__EXERCISE REQUIREMENTS__
Check each line for the string "with" and give only the count of lines that have it.

__WORKING DATA__

----------------

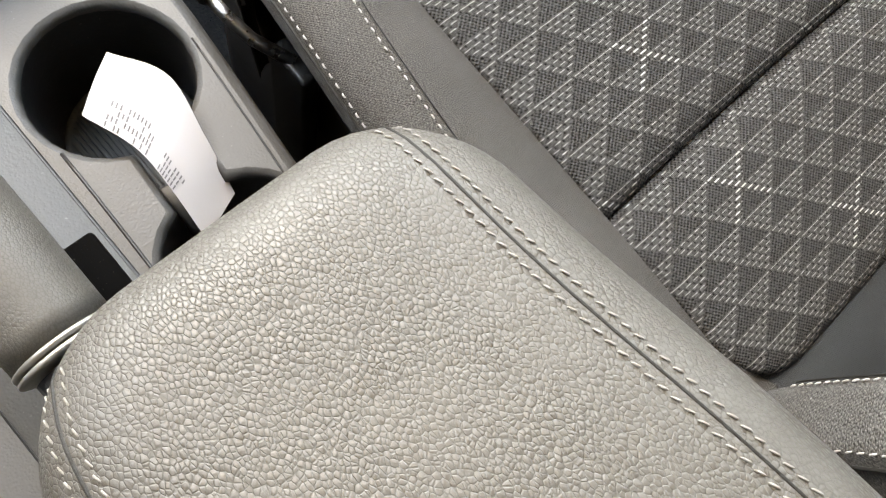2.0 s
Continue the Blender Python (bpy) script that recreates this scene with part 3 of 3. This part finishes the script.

----------------

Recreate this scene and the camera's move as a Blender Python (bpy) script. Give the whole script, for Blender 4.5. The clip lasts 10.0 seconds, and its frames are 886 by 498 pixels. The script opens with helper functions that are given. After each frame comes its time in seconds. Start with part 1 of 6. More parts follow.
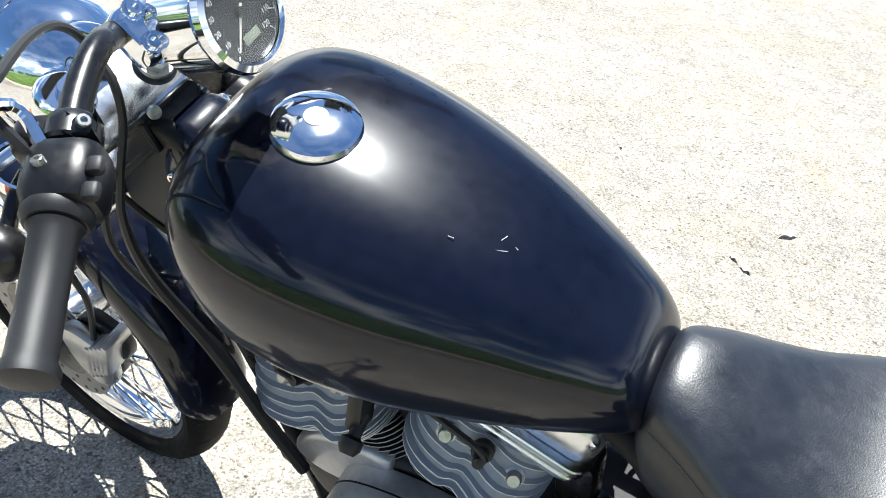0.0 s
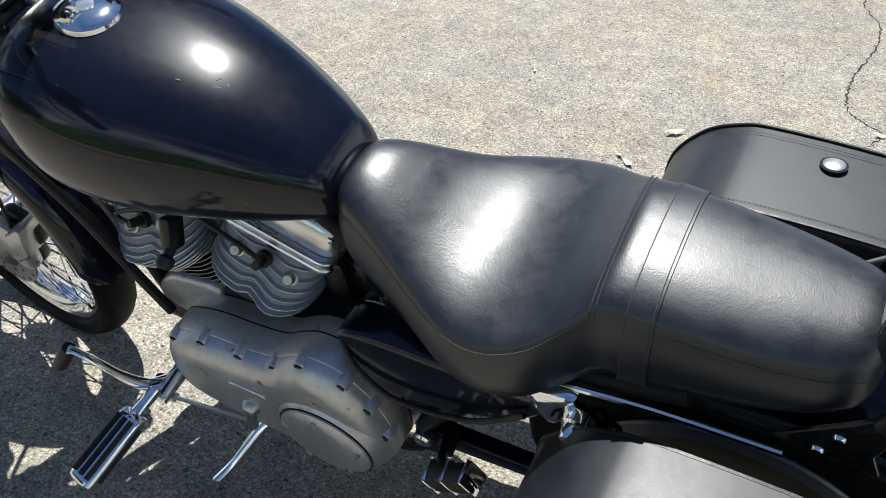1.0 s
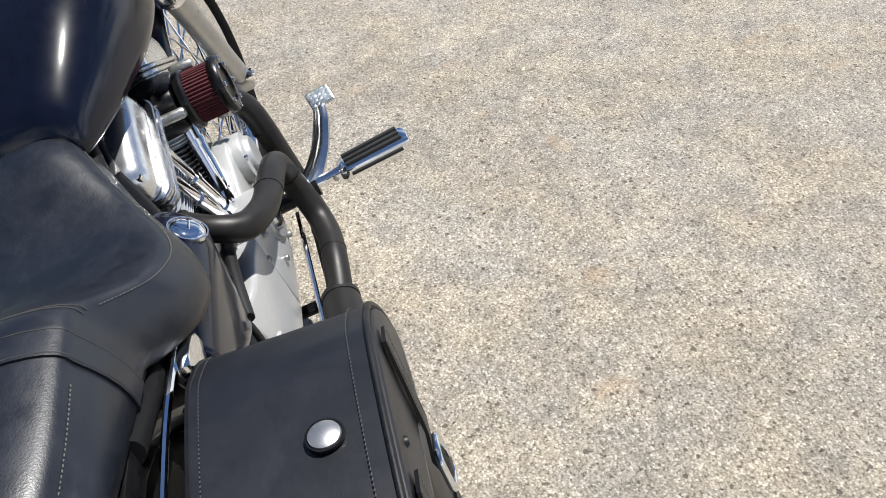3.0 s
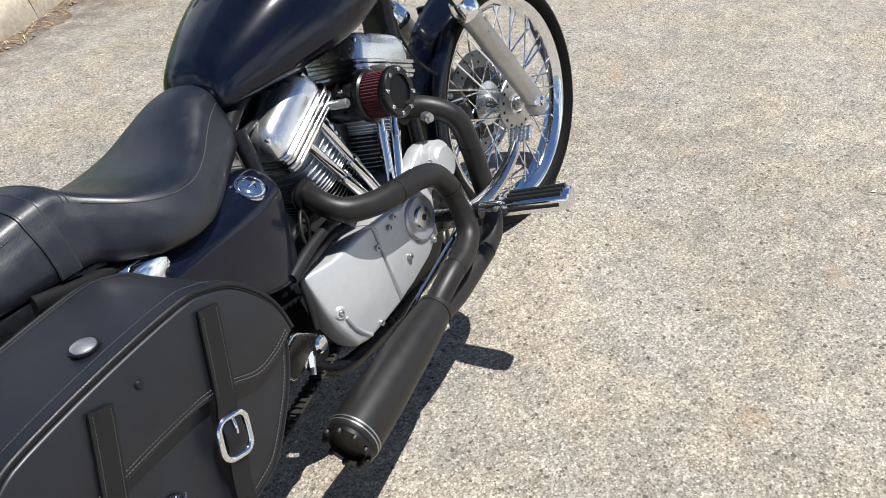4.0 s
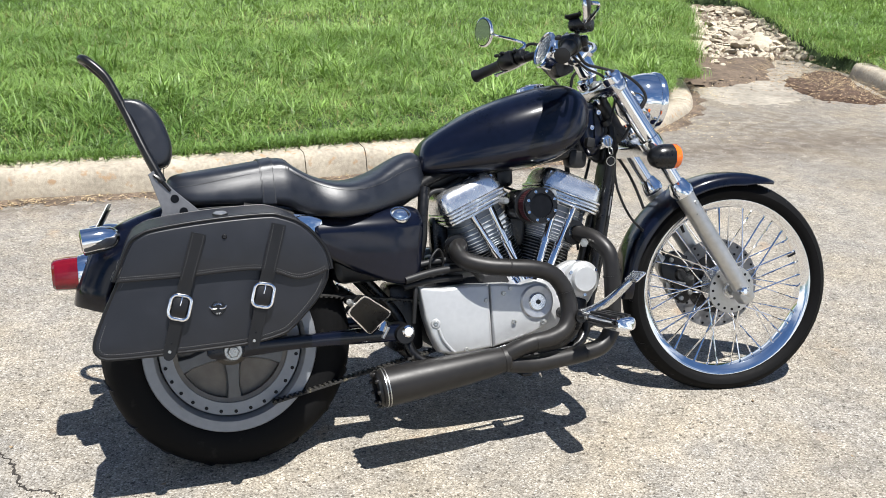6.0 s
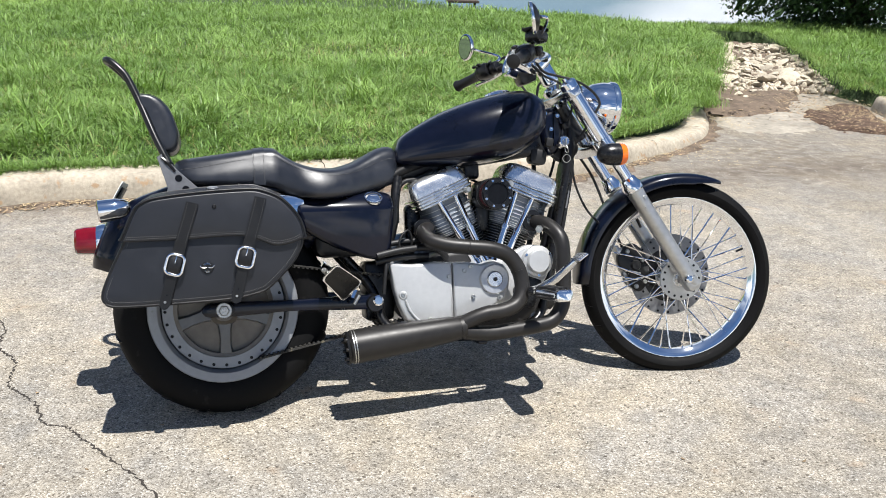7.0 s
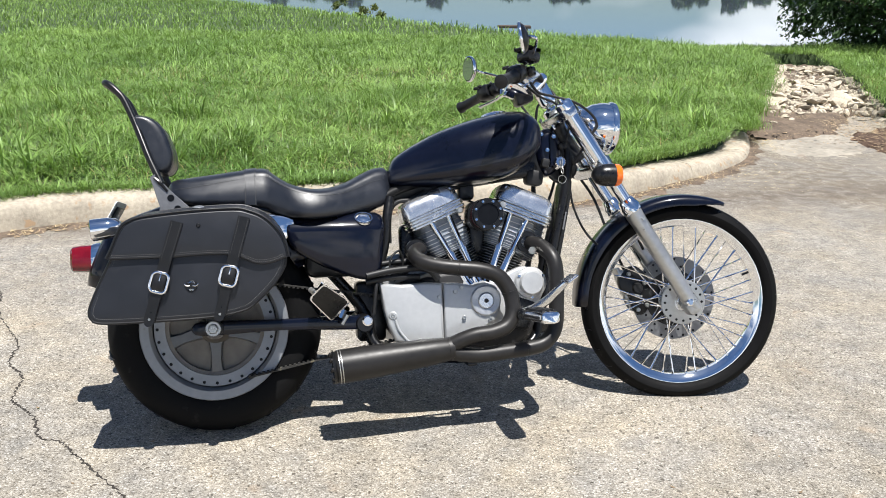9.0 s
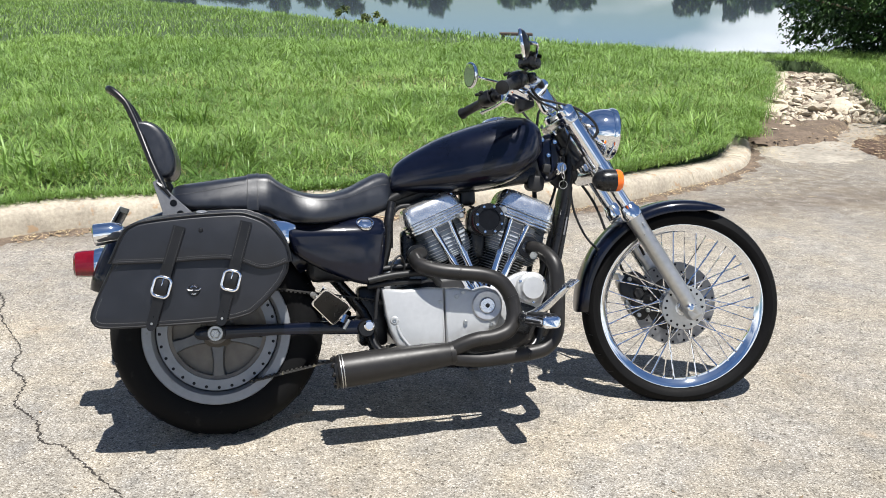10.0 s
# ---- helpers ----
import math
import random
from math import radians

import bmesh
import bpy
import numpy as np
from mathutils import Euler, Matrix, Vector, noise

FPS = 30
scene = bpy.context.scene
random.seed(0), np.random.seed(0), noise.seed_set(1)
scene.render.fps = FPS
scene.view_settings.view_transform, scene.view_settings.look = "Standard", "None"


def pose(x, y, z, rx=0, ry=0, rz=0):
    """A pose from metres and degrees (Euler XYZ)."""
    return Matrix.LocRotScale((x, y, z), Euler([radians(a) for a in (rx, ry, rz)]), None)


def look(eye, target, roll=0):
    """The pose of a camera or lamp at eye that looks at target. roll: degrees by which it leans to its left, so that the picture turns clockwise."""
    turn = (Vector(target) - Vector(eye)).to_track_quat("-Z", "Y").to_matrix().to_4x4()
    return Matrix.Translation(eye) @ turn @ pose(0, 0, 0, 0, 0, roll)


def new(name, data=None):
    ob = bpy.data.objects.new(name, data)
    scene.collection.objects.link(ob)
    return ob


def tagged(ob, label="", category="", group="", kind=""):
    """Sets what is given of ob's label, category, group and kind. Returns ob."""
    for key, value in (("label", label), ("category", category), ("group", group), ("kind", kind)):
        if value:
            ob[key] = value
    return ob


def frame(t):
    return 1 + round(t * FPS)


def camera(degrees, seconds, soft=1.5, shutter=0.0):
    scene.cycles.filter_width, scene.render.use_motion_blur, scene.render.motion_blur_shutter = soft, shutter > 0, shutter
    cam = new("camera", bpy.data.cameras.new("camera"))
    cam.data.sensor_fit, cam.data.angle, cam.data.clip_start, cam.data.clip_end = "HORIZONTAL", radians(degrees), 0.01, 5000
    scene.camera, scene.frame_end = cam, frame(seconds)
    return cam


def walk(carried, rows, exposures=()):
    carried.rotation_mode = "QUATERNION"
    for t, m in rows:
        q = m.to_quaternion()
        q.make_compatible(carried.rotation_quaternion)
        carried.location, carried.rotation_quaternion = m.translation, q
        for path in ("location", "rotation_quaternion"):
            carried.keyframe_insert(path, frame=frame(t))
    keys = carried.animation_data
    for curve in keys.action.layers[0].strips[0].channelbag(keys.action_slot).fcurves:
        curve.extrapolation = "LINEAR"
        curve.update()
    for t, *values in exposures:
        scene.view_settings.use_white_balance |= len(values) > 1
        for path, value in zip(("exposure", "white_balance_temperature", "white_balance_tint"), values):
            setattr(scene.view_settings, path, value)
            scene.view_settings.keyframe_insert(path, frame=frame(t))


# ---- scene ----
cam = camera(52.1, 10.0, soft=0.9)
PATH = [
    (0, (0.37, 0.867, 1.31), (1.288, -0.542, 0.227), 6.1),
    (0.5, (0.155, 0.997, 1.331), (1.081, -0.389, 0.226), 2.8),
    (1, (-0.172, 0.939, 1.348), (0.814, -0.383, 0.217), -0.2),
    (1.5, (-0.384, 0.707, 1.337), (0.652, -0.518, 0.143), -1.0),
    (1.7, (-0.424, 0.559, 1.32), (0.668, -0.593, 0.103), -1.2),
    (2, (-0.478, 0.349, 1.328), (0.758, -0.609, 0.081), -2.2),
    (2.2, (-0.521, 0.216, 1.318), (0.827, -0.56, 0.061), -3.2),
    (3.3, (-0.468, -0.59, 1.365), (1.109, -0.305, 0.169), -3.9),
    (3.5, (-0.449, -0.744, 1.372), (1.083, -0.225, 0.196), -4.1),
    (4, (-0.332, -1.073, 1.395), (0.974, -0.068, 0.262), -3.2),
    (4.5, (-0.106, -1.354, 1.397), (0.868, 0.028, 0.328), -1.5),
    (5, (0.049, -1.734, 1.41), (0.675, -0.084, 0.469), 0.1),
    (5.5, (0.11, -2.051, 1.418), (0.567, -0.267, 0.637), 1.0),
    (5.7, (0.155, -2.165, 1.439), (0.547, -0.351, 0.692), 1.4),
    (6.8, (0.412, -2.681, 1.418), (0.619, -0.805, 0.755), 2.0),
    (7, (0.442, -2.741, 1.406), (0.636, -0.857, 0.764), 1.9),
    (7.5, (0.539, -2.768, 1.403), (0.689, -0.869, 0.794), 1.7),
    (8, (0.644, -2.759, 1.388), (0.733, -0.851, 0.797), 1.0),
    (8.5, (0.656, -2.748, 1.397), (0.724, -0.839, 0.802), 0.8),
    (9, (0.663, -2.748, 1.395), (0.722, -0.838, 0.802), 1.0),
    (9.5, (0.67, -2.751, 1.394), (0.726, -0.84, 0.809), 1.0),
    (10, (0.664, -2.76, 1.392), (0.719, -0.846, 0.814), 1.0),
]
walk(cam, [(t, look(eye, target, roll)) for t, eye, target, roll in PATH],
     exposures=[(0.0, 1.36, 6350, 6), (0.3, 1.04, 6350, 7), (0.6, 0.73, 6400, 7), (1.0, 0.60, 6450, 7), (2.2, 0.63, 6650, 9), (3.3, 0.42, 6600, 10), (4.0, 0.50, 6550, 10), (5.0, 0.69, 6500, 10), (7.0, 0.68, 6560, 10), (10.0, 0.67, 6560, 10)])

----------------

__COMPLETED EXERCISE__
2